UN PELIGRO INMINENTE

«Cuídate de no olvidarte del Señor tu Dios, dejando de guardar sus mandamientos, sus decretos y sus estatutos que yo te mando hoy» (Dt 8:11 RVA-2015).

El libro de Deuteronomio (Heb. «Debarim», que significa «palabras» o «cosas») es una exposición magistral de la filosofía de la historia del pueblo de Israel. A través de su siervo Moisés, Dios da sentido a todo lo que ha ocurrido en los últimos cuarenta años. Israel fue escogido por Dios como su tesoro especial, rescatándolo de la penosa esclavitud en Egipto y guiándolo hasta el desierto para hacer un pacto con ellos. Durante su travesía, Dios proveyó todo lo necesario y los protegió de los peligros, concediéndoles victorias decisivas sobre sus enemigos amorreos al oriente del río Jordán, incluyendo a Sehón, rey de Hesbón, y a Og, rey de Basán. Ahora, el pueblo está a punto de entrar en la Tierra Prometida, una tierra fértil que abunda en trigo, cebada, vides, higueras, granadas, aceite de oliva y miel (Dt 8:8-9). También es una tierra rica en minerales, con hierro y cobre en sus colinas. Sin embargo, más que un desafío militar, enfrentan un peligro inminente que amenaza su relación con Dios: la prosperidad.

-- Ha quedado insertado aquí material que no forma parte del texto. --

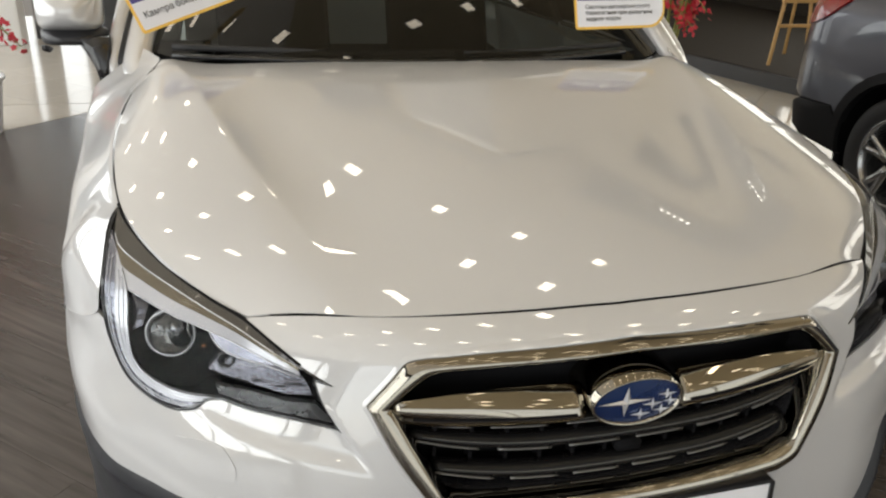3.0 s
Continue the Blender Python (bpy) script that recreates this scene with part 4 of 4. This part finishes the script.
for x0, x1 in ((-0.245, -0.200), (-0.193, -0.163), (-0.157, -0.105), (-0.045, -0.038), (-0.032, 0.008), (0.014, 0.030), (0.036, 0.050), (0.056, 0.068), (0.165, 0.185), (0.190, 0.240)):
    part("text_bar", sheet(rounded(x0, x1, 0.4385, 0.4455, 0.001, 1), lambda x, z: plate_at(x, z, 0.0022), 0.05, back=None), INKBLUE, plate)


# Stickers on the windscreen
def leaf(x0, x1, z0, z1, small, big, n=6):
    """A card outline with two tight corners and two wide ones."""
    out = []
    for cx, cz, r, a0 in ((x1 - small, z1 - small, small, 0), (x0 + big, z1 - big, big, 90), (x0 + small, z0 + small, small, 180), (x1 - big, z0 + big, big, 270)):
        out += [(cx + r * math.cos(radians(a0 + 90 * k / n)), cz + r * math.sin(radians(a0 + 90 * k / n))) for k in range(n + 1)]
    return out


def windscreen_sticker(corner, along, up, wide, high, label, words, blue, pictures):
    """A leaf-shaped card: yellow edge, white face, blue head, with its words."""
    o, ax, ay = Vector(corner), Vector(along).normalized(), Vector(up)
    ay = (ay - ax * ay.dot(ax)).normalized()
    out = ax.cross(ay)
    root = holder("windshield_sticker", label, "sticker")
    place = Matrix(((ax.x, ay.x, out.x, o.x), (ax.y, ay.y, out.y, o.y), (ax.z, ay.z, out.z, o.z), (0, 0, 0, 1)))

    def card(name, outline, h, mat):
        bm = sheet(outline, lambda a, b: place @ Vector((a, b, h)), 0.08, back=tuple(-out * 0.0008), face=tuple(out))
        return part(name, bm, mat, root)
    card("border", leaf(0, wide, 0, high, 0.008, 0.062), 0.002, STICKY)
    card("card_face", leaf(0.008, wide - 0.008, 0.008, high - 0.008, 0.004, 0.055), 0.0028, STICKW)
    card("head_band", leaf(0.009, wide - 0.009, blue, high - 0.009, 0.003, 0.054), 0.0036, STICKB)
    for outline in pictures:
        card("pictogram", outline, 0.0042, STICKW)
    part("fixing_tab", box((-0.02, -0.02, -0.012), (0.02, 0.02, 0.0)), CLEARPANE, root, "clear fixing tab").matrix_basis = place @ Matrix.Translation((wide / 2, high * 0.6, 0))
    for text, x, z, size in words:
        cu = bpy.data.curves.new("text_line", "FONT")
        cu.body, cu.size, cu.extrude = text, size, 0.0002
        tmp = bpy.data.objects.new("text_line", cu)
        scene.collection.objects.link(tmp)
        me = bpy.data.meshes.new_from_object(tmp.evaluated_get(bpy.context.evaluated_depsgraph_get()))
        bpy.data.objects.remove(tmp)
        ob = new("text_line", me)
        me.materials.append(INK if z < blue else STICKW)
        ob.parent = root
        ob.matrix_basis = place @ Matrix.Translation((x, z, 0.0050))
    return root


def ring_shape(cx, cz, r, n=18):
    return [(cx + r * math.cos(2 * math.pi * k / n), cz + r * math.sin(2 * math.pi * k / n)) for k in range(n)]


windscreen_sticker((-0.805, 1.344, 1.134), (0.279, 0.166, 0.086), (-0.403, 0.22, 0.888), 0.338, 0.185, "white and blue feature card with a yellow edge on the windscreen",
                   [("Камера бокового обзора", 0.024, 0.036, 0.0242)], 0.080,
                   [rounded(0.105, 0.150, 0.105, 0.142, 0.006), [(0.151, 0.118), (0.170, 0.108), (0.170, 0.139), (0.151, 0.130)], loop([(0.195, 0.112), (0.198, 0.132), (0.215, 0.145), (0.250, 0.146), (0.268, 0.132), (0.275, 0.112), (0.195, 0.112)], n=3), ring_shape(0.212, 0.108, 0.010), ring_shape(0.258, 0.108, 0.010)])
windscreen_sticker((0.459, 1.389, 1.144), (0.325, 0.017, 0.008), (-0.040, 0.30, 0.95), 0.326, 0.185, "white and blue brake feature card taped to the windscreen",
                   [("Система автоматического", 0.036, 0.062, 0.0180), ("торможения при движении", 0.036, 0.044, 0.0180), ("задним ходом", 0.036, 0.026, 0.0180), ("RAB", 0.238, 0.106, 0.036)], 0.088,
                   [loop([(0.050, 0.104), (0.055, 0.116), (0.080, 0.122), (0.095, 0.135), (0.125, 0.135), (0.145, 0.120), (0.150, 0.104), (0.050, 0.104)], n=3), ring_shape(0.195, 0.122, 0.024), ring_shape(0.072, 0.103, 0.009), ring_shape(0.128, 0.103, 0.009)])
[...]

El pueblo de Israel debía comprender que las dificultades vividas en el desierto no fueron meros accidentes, sino pruebas divinas diseñadas para humillarlos y revelar su carácter. Dios quería saber si serían verdaderamente obedientes a sus mandamientos. Por ejemplo, cuando padecieron hambre y fueron sustentados con maná —un alimento desconocido pero sabroso y nutritivo—, aprendieron que la vida no depende solo del pan, sino de cada palabra que sale de la boca del Señor (Dt 8:3). Como un Padre amoroso, Dios disciplinó a su pueblo por su propio bien.

Durante cuarenta años en el desierto, ocurrió un milagro asombroso e inexplicable para la ciencia humana: sus ropas no se desgastaron, y sus pies no se hincharon ni sufrieron ampollas, a pesar de las largas caminatas. Dios, en su gracia, preservó su vestimenta y fortaleció sus cuerpos. Sin embargo, el peligro no residía en la adversidad, sino en la comodidad que pronto disfrutarían. Una vez establecidos en la Tierra Prometida, después de saciarse con abundante comida, habitar en hermosas casas, acumular riquezas en oro y plata, y ver crecer sus rebaños, podían caer en la tentación de pensar: «He conseguido todas estas riquezas con mi propia fuerza y energías» (Dt 8:17).

El orgullo era el verdadero enemigo. La mayor amenaza no era un ejército extranjero, sino la autosuficiencia espiritual, el olvido de que fue Dios quien los rescató de la esclavitud y los guió a través del inmenso y temible desierto. La arrogancia podría llevarlos a alejarse de su Salvador.

El teólogo N. T. Wright afirmó: «En el centro de la ética cristiana está la humildad; en el centro de sus aberraciones está el orgullo». Este sentimiento de satisfacción excesiva por los propios logros o posesiones suele ir acompañado de una actitud de superioridad. Israel debía comprender que Dios les daba la Tierra Prometida por su gracia, no porque fueran justos o íntegros, sino para ejecutar juicio sobre naciones malvadas y cumplir su promesa a Abraham, Isaac y Jacob (Dt 9:4-5).

El orgullo sigue siendo un peligro inminente para todo cristiano. Como advirtió Agustín de Hipona: «Si la humildad no precede, acompaña y sigue todo el bien que realizamos, todo será arrebatado de nuestras manos por el orgullo». La lección de Israel sigue vigente hoy: el mayor peligro no siempre es la escasez, sino la abundancia sin gratitud, la prosperidad sin dependencia de Dios.